Bloopers
What drove me out of the Baha’i Faith? The best answer is probably “religion”. More to the point, I developed an annoyance with the whole idea of special revelation in my early 20s. I began to realize that if one must trust a middleman when it comes to truth, one is in a sorry place indeed. If some angel comes out of heaven and tells me “God says eat eggplant”, should I trust the angel simply because he has wings? How can I ever know that the angel is from God? And even if the angel were from God, is it necessarily virtuous to reflexively obey one’s creator?
Ultimately, we are left judging truth and virtue for ourselves. We cannot avoid it. A man may say he is following some particular prophet, but what he is actually doing is endorsing that prophet. What we usually call belief is better described as an act of appropriation.
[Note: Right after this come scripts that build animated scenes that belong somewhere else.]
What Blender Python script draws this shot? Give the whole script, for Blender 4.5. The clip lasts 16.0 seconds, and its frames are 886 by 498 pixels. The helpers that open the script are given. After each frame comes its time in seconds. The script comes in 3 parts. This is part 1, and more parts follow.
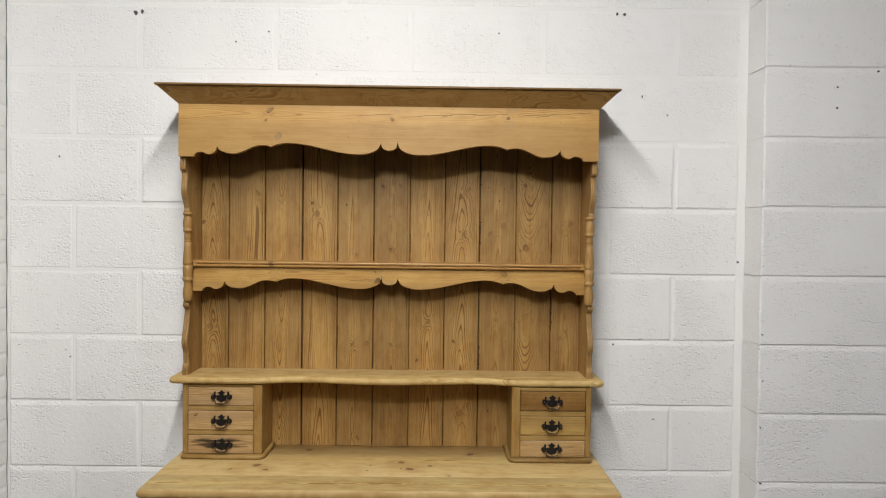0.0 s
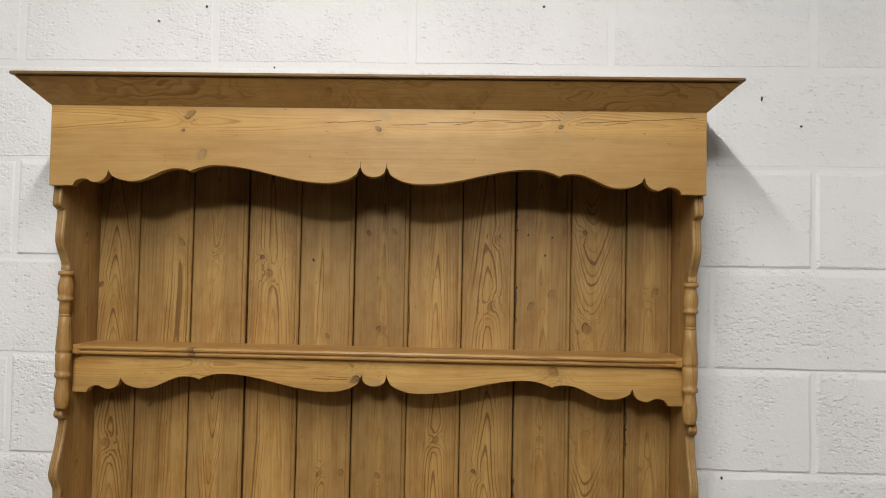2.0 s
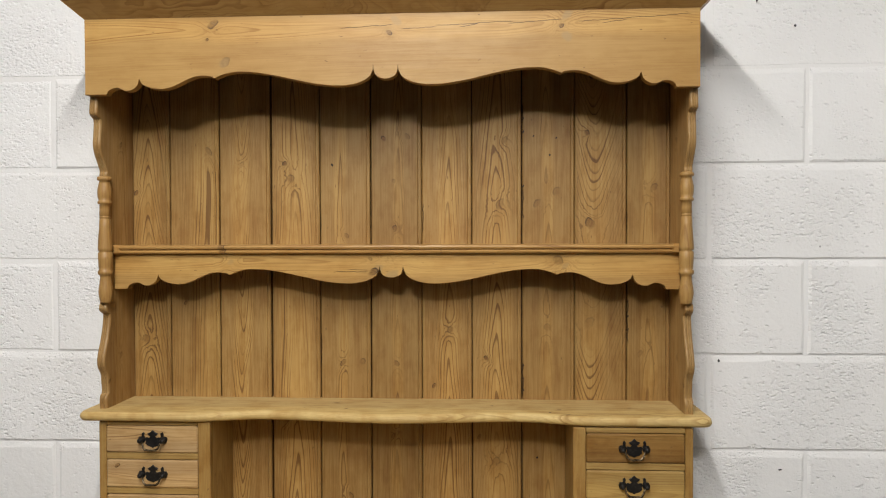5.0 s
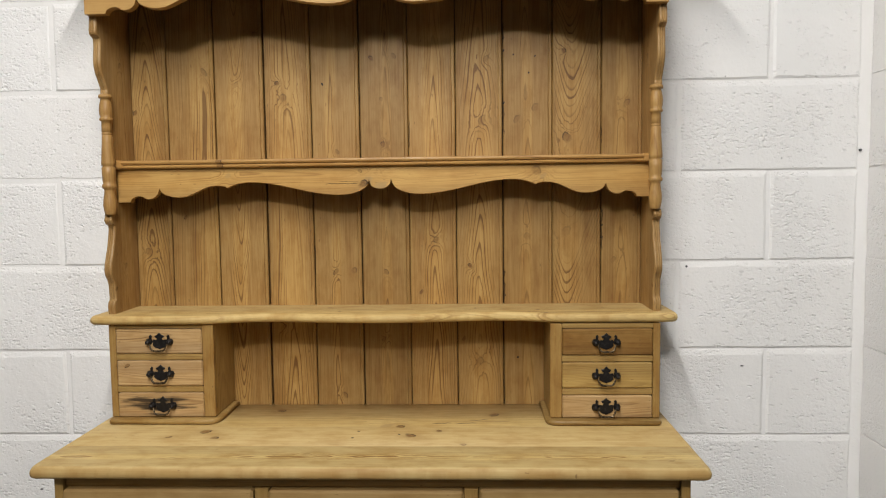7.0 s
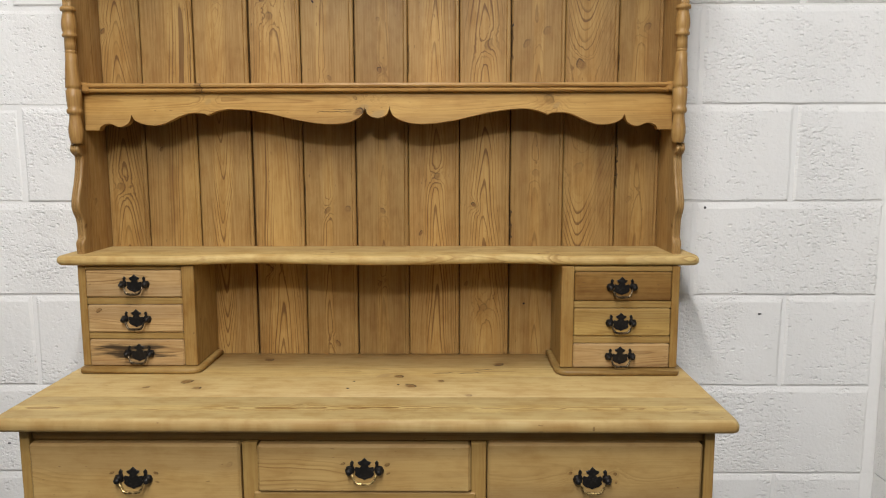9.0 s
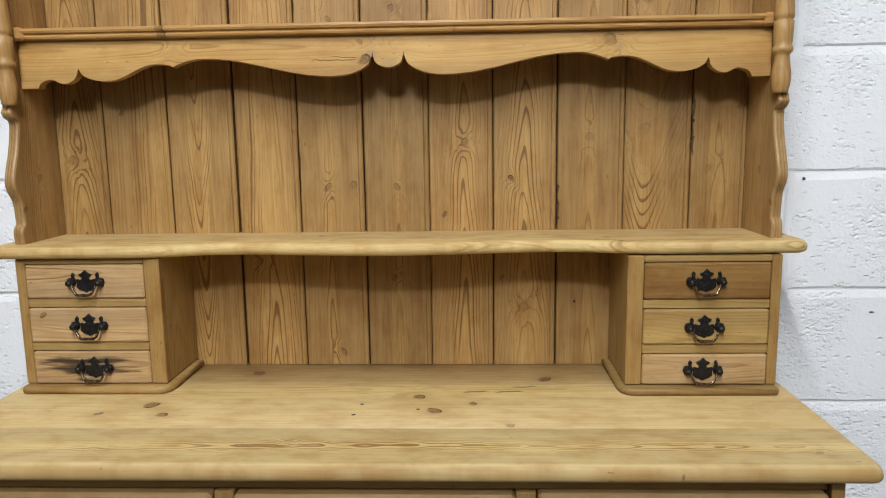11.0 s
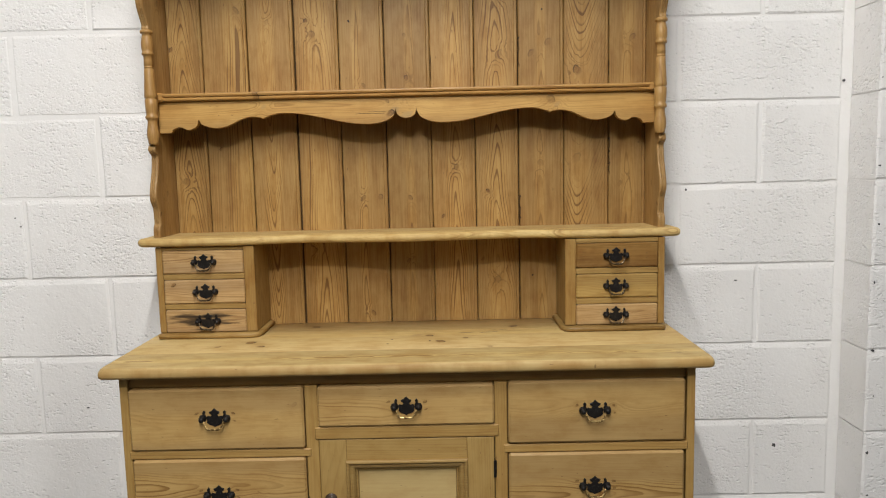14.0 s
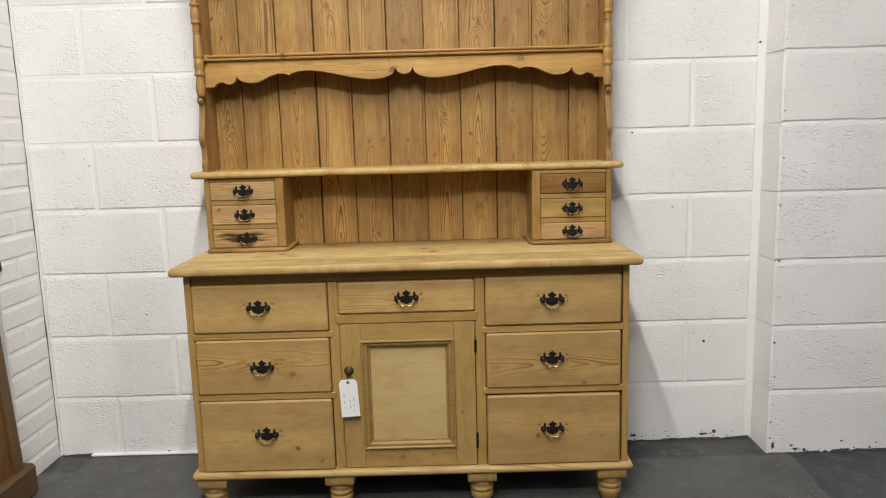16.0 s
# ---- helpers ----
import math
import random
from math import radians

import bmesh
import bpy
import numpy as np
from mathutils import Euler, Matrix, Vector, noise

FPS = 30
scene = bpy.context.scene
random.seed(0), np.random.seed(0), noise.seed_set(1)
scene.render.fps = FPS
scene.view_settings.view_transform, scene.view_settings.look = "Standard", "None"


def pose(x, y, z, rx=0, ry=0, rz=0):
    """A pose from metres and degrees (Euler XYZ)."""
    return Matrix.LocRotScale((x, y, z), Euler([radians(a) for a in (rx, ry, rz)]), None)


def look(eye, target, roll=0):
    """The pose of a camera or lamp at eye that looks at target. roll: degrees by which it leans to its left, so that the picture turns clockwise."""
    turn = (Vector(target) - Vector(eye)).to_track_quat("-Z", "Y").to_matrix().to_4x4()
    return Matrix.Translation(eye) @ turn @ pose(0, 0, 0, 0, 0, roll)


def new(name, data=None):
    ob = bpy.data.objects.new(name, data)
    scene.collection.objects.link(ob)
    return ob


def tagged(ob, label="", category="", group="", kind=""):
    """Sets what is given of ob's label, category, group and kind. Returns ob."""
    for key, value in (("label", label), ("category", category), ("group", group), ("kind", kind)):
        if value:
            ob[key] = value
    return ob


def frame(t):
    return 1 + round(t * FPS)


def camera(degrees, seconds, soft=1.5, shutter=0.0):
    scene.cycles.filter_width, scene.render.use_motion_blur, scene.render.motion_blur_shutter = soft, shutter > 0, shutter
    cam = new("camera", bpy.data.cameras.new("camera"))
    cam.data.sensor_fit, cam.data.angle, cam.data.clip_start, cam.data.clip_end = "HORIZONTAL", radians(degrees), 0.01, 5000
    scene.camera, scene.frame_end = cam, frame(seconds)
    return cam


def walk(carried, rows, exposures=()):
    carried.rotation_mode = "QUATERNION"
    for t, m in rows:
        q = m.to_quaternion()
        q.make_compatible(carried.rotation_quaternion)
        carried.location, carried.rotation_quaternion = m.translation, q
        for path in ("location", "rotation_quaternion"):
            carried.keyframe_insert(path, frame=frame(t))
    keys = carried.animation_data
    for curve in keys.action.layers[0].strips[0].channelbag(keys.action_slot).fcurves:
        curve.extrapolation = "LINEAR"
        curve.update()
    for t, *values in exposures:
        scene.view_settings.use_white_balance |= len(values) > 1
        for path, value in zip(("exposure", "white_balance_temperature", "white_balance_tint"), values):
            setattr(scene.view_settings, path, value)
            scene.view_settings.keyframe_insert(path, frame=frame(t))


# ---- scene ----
cam = camera(63.1, 16.0, 1.1)
PATH = [
    (0, (0.144, -2.435, 1.47), (0.166, -0.436, 1.424), 0.7),
    (0.5, (0.136, -2.215, 1.484), (0.14, -0.215, 1.463), 0.9),
    (1, (0.158, -1.992, 1.499), (0.141, 0.007, 1.513), 1.1),
    (1.5, (0.189, -1.789, 1.516), (0.149, 0.21, 1.559), 1.1),
    (2, (0.183, -1.615, 1.533), (0.12, 0.382, 1.601), 1.1),
    (2.5, (0.176, -1.54, 1.523), (0.101, 0.457, 1.606), 0.9),
    (3, (0.176, -1.543, 1.497), (0.089, 0.453, 1.58), 0.7),
    (3.5, (0.178, -1.573, 1.471), (0.082, 0.424, 1.538), 0.4),
    (4, (0.188, -1.612, 1.443), (0.08, 0.385, 1.475), 0.2),
    (4.2, (0.191, -1.635, 1.43), (0.083, 0.362, 1.449), 0.1),
    (6.3, (0.206, -1.799, 1.329), (0.101, 0.195, 1.218), -0.5),
    (6.5, (0.205, -1.808, 1.316), (0.11, 0.186, 1.196), -0.6),
    (7, (0.211, -1.826, 1.281), (0.134, 0.167, 1.134), -0.7),
    (7.5, (0.199, -1.861, 1.249), (0.14, 0.13, 1.073), -0.7),
    (8, (0.165, -1.95, 1.239), (0.131, 0.039, 1.031), -0.6),
    (8.5, (0.138, -1.923, 1.248), (0.12, 0.063, 1.013), -0.3),
    (9, (0.156, -1.694, 1.226), (0.135, 0.289, 0.961), -0.1),
    (9.2, (0.157, -1.613, 1.216), (0.135, 0.368, 0.942), -0.0),
    (11.3, (0.129, -1.359, 1.174), (0.049, 0.615, 0.861), -0.9),
    (11.5, (0.125, -1.357, 1.166), (0.049, 0.619, 0.869), -0.9),
    (12, (0.115, -1.364, 1.172), (0.052, 0.613, 0.878), -0.9),
    (12.5, (0.134, -1.447, 1.167), (0.068, 0.532, 0.889), -1.0),
    (13, (0.14, -1.618, 1.176), (0.093, 0.366, 0.93), -1.0),
    (13.5, (0.112, -1.815, 1.177), (0.083, 0.172, 0.947), -1.1),
    (14, (0.099, -1.983, 1.177), (0.084, 0.003, 0.948), -1.3),
    (14.5, (0.141, -2.128, 1.165), (0.124, -0.142, 0.931), -1.5),
    (15, (0.169, -2.25, 1.152), (0.151, -0.267, 0.896), -1.6),
    (15.5, (0.135, -2.369, 1.135), (0.122, -0.389, 0.852), -1.6),
    (16, (0.112, -2.455, 1.108), (0.107, -0.48, 0.795), -1.6),
]
EXPOSURES = [(0.0, -0.12, 6500, 10), (1.0, -0.26, 6500, 10), (2.0, -0.26, 6500, 10), (3.5, -0.16, 6550, 10), (7.0, 0.02, 6600, 10), (9.0, 0.04, 6500, 10), (11.5, 0.27, 5840, 9), (12.5, 0.26, 5860, 9), (13.5, 0.12, 6400, 10), (14.5, 0.05, 6650, 10), (16.0, 0.17, 6650, 10)]
walk(cam, [(t, look(eye, target, roll)) for t, eye, target, roll in PATH], EXPOSURES)

# ---- world and lights ----
world = bpy.data.worlds.new("world")
scene.world = world
world.use_nodes = True
world.node_tree.nodes["Background"].inputs["Color"].default_value = (0.9, 0.95, 1.0, 1)
world.node_tree.nodes["Background"].inputs["Strength"].default_value = 0.02
scene.view_settings.exposure = 0.0


def tube_or_fill_light(x, y, z, length, watts, tip=0.0, wide=0.09, colour=(1.0, 0.992, 0.975)):
    """A ceiling tube that runs towards the wall with the dresser, or an unseen added fill lamp; tip: degrees by which
    it is turned to that wall.
    """
    lamp = bpy.data.lights.new("tube_or_fill_light", "AREA")
    lamp.shape, lamp.size, lamp.size_y, lamp.energy, lamp.color = "RECTANGLE", wide, length, watts, colour
    ob = new("tube_or_fill_light", lamp)
    ob.matrix_basis = pose(x, y, z, tip, 0, 0)
    return ob


tube_or_fill_light(-0.11, -1.90, 2.83, 1.5, 59, 5, 0.07)
tube_or_fill_light(-0.05, -3.15, 2.83, 0.20, 42, 50, 0.60)
# added fill lamps, left and right, that brighten the side walls and pier
tube_or_fill_light(-3.3, -3.7, 2.83, 1.2, 22, 25)
tube_or_fill_light(3.5, -3.9, 2.83, 1.2, 34, 25)


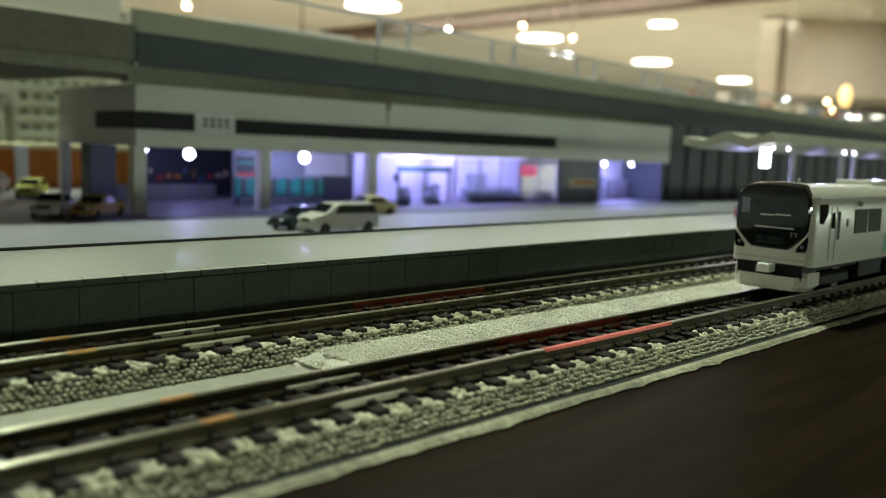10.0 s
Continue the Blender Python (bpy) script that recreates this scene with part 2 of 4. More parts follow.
def rod(bm, p0, p1, r, seg=10, r2=None):
    p0, p1 = Vector(p0), Vector(p1)
    d = p1 - p0
    m = Matrix.Translation((p0 + p1) / 2) @ d.to_track_quat("Z", "Y").to_matrix().to_4x4()
    bmesh.ops.create_cone(bm, cap_ends=True, segments=seg, radius1=r, radius2=r if r2 is None else r2, depth=d.length, matrix=m)
    return bm


def ball(bm, c, r, seg=16, squash=(1, 1, 1)):
    m = Matrix.Translation(c) @ Matrix.Diagonal((*squash, 1))
    bmesh.ops.create_uvsphere(bm, u_segments=seg, v_segments=max(6, seg // 2), radius=r, matrix=m)
    return bm


def loft(bm, rings, close=True, caps=True):
    """Skin through rings of equal length, each a list of points."""
    vv = [[bm.verts.new(p) for p in ring] for ring in rings]
    n = len(vv[0])
    for a, b in zip(vv, vv[1:]):
        for i in range(n if close else n - 1):
            j = (i + 1) % n
            bm.faces.new((a[i], a[j], b[j], b[i]))
    if caps and close:
        bm.faces.new(vv[0])
        bm.faces.new(vv[-1][::-1])
    return bm


def rounded(points, times=3):
    """A closed outline with its corners cut round (Chaikin)."""
    for _ in range(times):
        points = [tuple(a[i] * w + b[i] * (1 - w) for i in (0, 1)) for a, b in zip(points, points[1:] + points[:1]) for w in (0.75, 0.25)]
    return points


def prism(bm, profile, x0, x1):
    """Extrude a (y, z) profile along x."""
    return loft(bm, [[(x, y, z) for y, z in profile] for x in (x0, x1)])


# ---- plan ----
Y_NEAR, Y_FAR = 86.33, 124.28
Z_BOARD = -5.2
PLAT_Y0, PLAT_Y1, PLAT_Z = 136.0, 174.0, 7.4
X0, X1 = -60.0, 900.0


def build_base():
    part_ = part("ground", B(-500, 2600, 71.5, 1500, Z_BOARD - 20, Z_BOARD), M_BOARD)
    tagged(part_, "pale grey painted baseboard of the model layout", "baseboard", kind="structure")
    bm = bmesh.new()
    # broken edge of the painted strip
    rng = random.Random(3)
    pts = [(-200 + i * 2.0, 70.7 + 0.7 * noise.noise((i * 0.11, 0, 0)) + 0.7 * noise.noise((i * 0.5, 4, 0)) + 0.4 * rng.random()) for i in range(560)]
    lo = [bm.verts.new((x, y - 0.3, Z_BOARD - 0.1)) for x, y in pts]
    mid = [bm.verts.new((x, y + 0.5, Z_BOARD + 0.32)) for x, y in pts]
    hi = [bm.verts.new((x, 72.5 + 0.4 * noise.noise((x * 0.05, 3, 0)), Z_BOARD + 0.32)) for x, y in pts]
    bk = [bm.verts.new((x, 73.3, Z_BOARD - 0.2)) for x, y in pts]
    for a, b in ((lo, mid), (mid, hi), (hi, bk)):
        for i in range(len(pts) - 1):
            bm.faces.new((a[i], a[i + 1], b[i + 1], b[i]))
    tagged(part("trim", bm, M_STRIP), "chipped off-white paint along the board's edge", "edging", kind="structure")
    tagged(part("gap_strip", B(-500, 2600, 72.9, 75.4, Z_BOARD - 0.1, Z_BOARD + 0.06), M_JOINT), "dark strip laid on the board beside the roadbed", "gap", kind="structure")
    tagged(part("road", B(-500, 1400, 176, 700, Z_BOARD - 0.1, Z_BOARD + 0.05), M_ROAD), "grey road surface before the station", "road", kind="structure")
    # Dark slab puts the viaduct's shade into the ground colour.
    tagged(part("parking_ground", B(-300, 166, 349, 556, Z_BOARD - 0.05, Z_BOARD + 0.1), M_SHADEGROUND), "parking ground toned dark for the shade under the viaduct", "ground", kind="structure")
    bm = B(-1, 24, -1.0, 1.0, 0, 0.03)
    tagged(part("road_marking", bm, M_WHITE, at=mm(182, 297, Z_BOARD + 0.055, -78)), "white painted stop line on the road", "road marking", kind="structure")
    tagged(part("table_top", B(-900, 2600, -600, 71.4, Z_BOARD - 30, Z_BOARD - 0.3), M_WOOD),
           "dark brown polished wooden frame round the layout", "table", kind="structure")


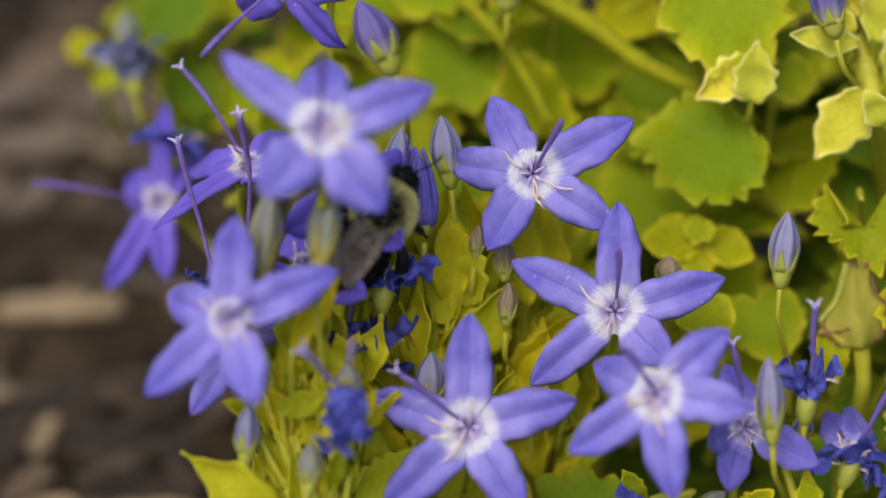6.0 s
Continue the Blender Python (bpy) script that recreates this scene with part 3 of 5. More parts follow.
def big_chip(x, y, length, width, thick, turn, seed, mat=None, label="long pale splinter of wood lying on the mulch", lift=0.002):
    """One of the long splinters."""
    me = chip_mesh(random.Random(seed), length, width, thick)
    me.materials.append(mat or PALE_WOOD)
    ob = new("wood_chip", me)
    ob.matrix_world = pose(x / 1000, y / 1000, soil_height(x / 1000, y / 1000) + lift, 4, 2, turn)
    tagged(ob, label, "wood chip", "mulch chips")


ground()
mulch()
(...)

Though my primary objection against Baha’ism is an objection against revealed religion, I do, nonetheless, have some specific objections to the Baha’i Faith, and I will try to enumerate them, ranked (somewhat arbitrarily) according to my level of disapproval:
- Dissociative Identity Disorder (due to the confusing variety of superlative pronouncements made by Baha’i scripture).
- The “Most Holy Book”
- The twin duties of belief and obedience.
- Shi’ah-style legalism.
- Institutional infallibility. This fault may be inherited from Shi’ah Islam.
- `Abdu’l-Baha’s know-it-all accounts of science and history. When coupled with his self-pronounced infallibility, this makes for a particularly nasty fault. It constitutes an aggressive violation of the domain of science.
- Proselytism and relocation (”pioneering”). One of the core, defining principles of Baha’ism is proselytism, so much so that one wonders what would become of Baha’ism were everyone to become Baha’i.
- Bureaucracy (the “World Order” and “Administrative Order”). Shoghi’s 20th Century notion of organized religion, possibly inspired by the Soviet model.
- Doomsday visions. Baha’ and Shoghi were particularly blameworthy of inciting fear among the believers.
- Patrilineal successorship. The Bab appointed his successor from among all his believers, but Baha’ set a precedent of choosing successors from among his male descendents.
- Baha’s self-pitying “wronged one” drivel.
- The spartan, fundamentalist marriage ceremony: “we will all, verily, abide by the Will of God”.
- Canned prayer. Official, scriptural prayers are considered to have spiritual powers that a person’s own words do not have. Therefore, Baha’is do not pray in their own words (at least when praying among others). This problem appears to be inherited from Islam.
- Excommunication, shunning, and denunciation of heretics. This is not so particularly unique to Baha’ism, except that it is a dominant theme in the Baha’i scriptures themselves.